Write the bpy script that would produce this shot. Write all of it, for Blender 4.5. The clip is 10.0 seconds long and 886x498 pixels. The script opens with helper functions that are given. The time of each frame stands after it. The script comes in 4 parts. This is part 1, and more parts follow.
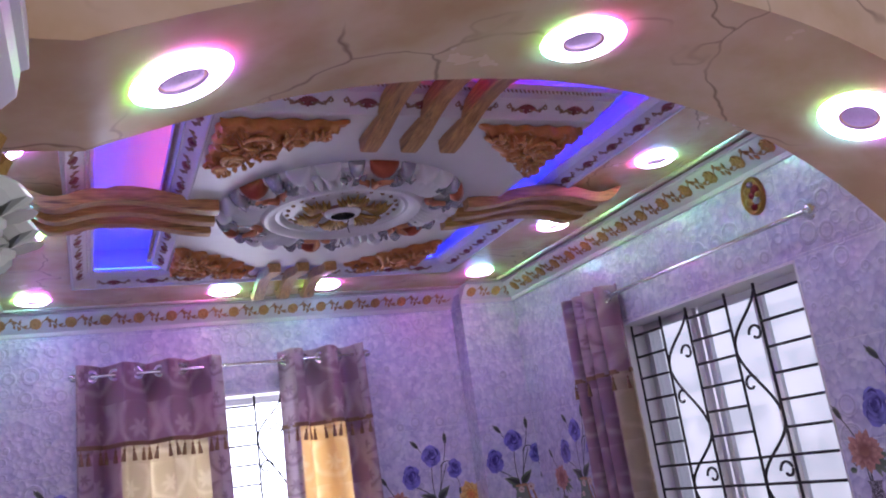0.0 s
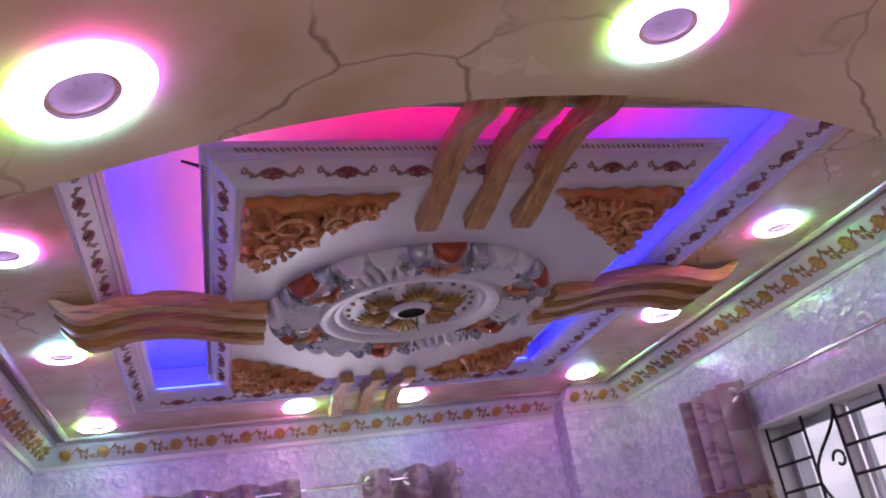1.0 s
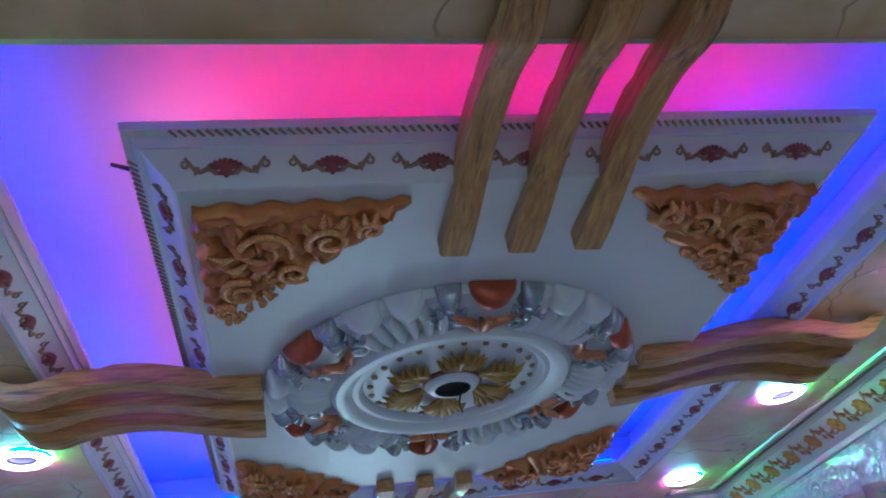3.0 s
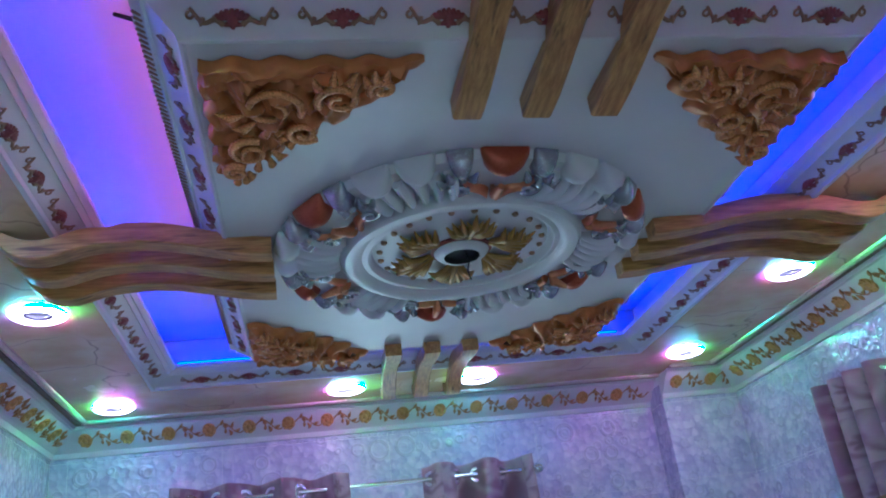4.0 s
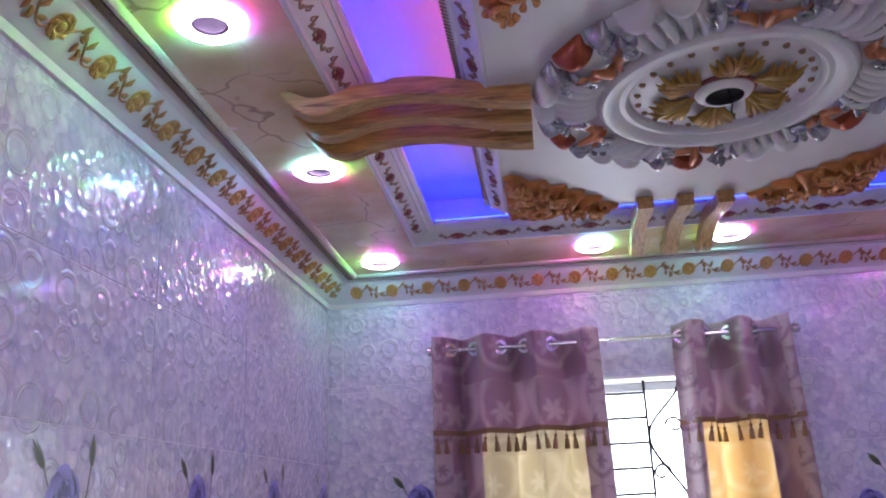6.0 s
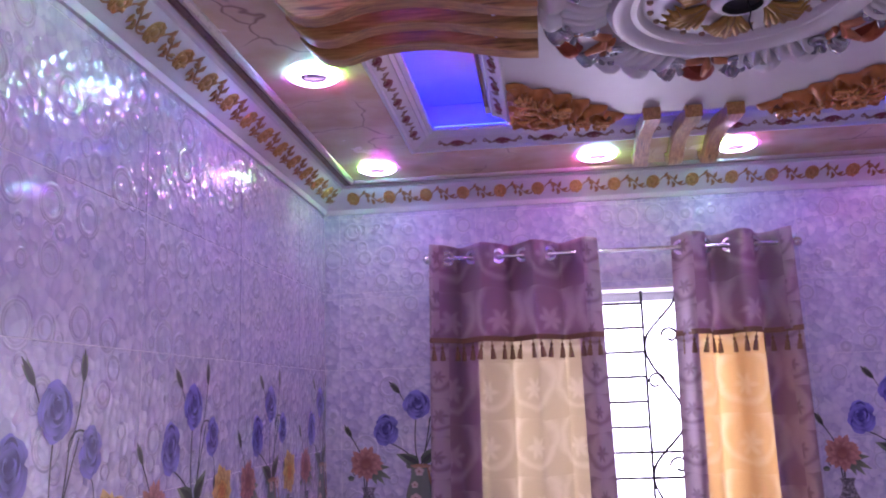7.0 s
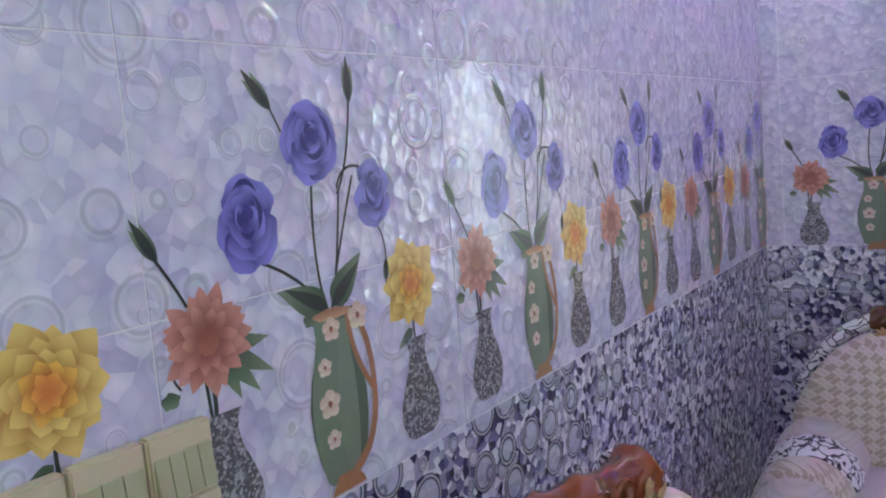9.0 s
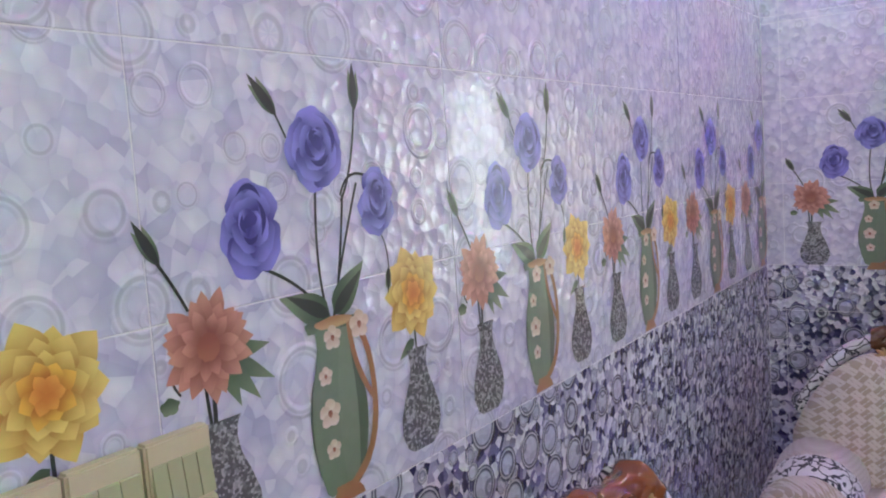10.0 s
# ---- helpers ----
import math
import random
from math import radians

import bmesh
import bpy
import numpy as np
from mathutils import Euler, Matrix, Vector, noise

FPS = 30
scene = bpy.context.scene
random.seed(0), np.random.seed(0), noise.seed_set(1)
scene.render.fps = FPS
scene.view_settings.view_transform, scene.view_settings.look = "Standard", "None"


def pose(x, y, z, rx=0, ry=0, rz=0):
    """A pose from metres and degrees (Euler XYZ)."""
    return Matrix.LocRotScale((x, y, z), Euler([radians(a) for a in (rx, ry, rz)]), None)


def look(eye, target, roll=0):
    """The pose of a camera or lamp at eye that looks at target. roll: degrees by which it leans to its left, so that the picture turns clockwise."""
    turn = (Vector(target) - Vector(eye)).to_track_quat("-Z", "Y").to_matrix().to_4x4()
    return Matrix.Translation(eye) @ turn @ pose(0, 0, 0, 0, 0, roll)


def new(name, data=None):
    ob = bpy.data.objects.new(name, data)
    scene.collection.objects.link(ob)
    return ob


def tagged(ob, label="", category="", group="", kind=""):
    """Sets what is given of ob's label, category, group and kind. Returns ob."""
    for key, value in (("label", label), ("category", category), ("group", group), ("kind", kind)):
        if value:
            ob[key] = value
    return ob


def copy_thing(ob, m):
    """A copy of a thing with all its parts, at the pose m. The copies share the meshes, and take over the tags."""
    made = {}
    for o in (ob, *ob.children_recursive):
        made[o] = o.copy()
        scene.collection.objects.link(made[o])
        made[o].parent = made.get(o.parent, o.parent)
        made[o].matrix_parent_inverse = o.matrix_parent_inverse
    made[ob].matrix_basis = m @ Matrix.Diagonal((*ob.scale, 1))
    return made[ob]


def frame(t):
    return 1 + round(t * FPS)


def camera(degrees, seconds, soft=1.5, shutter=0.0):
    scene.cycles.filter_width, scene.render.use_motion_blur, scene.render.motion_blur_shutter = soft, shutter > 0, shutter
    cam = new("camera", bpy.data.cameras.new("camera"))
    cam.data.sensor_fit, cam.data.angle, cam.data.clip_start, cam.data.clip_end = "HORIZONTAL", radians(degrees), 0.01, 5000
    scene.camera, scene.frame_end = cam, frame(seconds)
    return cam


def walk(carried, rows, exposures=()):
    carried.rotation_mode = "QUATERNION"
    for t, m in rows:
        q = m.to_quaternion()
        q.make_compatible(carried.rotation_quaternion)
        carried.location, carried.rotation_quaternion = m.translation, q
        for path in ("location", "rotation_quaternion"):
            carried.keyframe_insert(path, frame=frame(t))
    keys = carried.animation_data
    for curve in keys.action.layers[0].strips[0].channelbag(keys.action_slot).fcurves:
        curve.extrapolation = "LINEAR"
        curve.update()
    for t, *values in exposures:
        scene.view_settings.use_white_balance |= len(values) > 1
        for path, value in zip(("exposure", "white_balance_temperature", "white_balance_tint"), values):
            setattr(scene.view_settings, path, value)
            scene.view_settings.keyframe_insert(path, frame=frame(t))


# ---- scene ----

+-------+

:: Work to complete ::
Locate the string "path" in the listing above and copy every line where it occurs.

:: Answer to the task ::
        for path in ("location", "rotation_quaternion"):
            carried.keyframe_insert(path, frame=frame(t))
        for path, value in zip(("exposure", "white_balance_temperature", "white_balance_tint"), values):
            setattr(scene.view_settings, path, value)
            scene.view_settings.keyframe_insert(path, frame=frame(t))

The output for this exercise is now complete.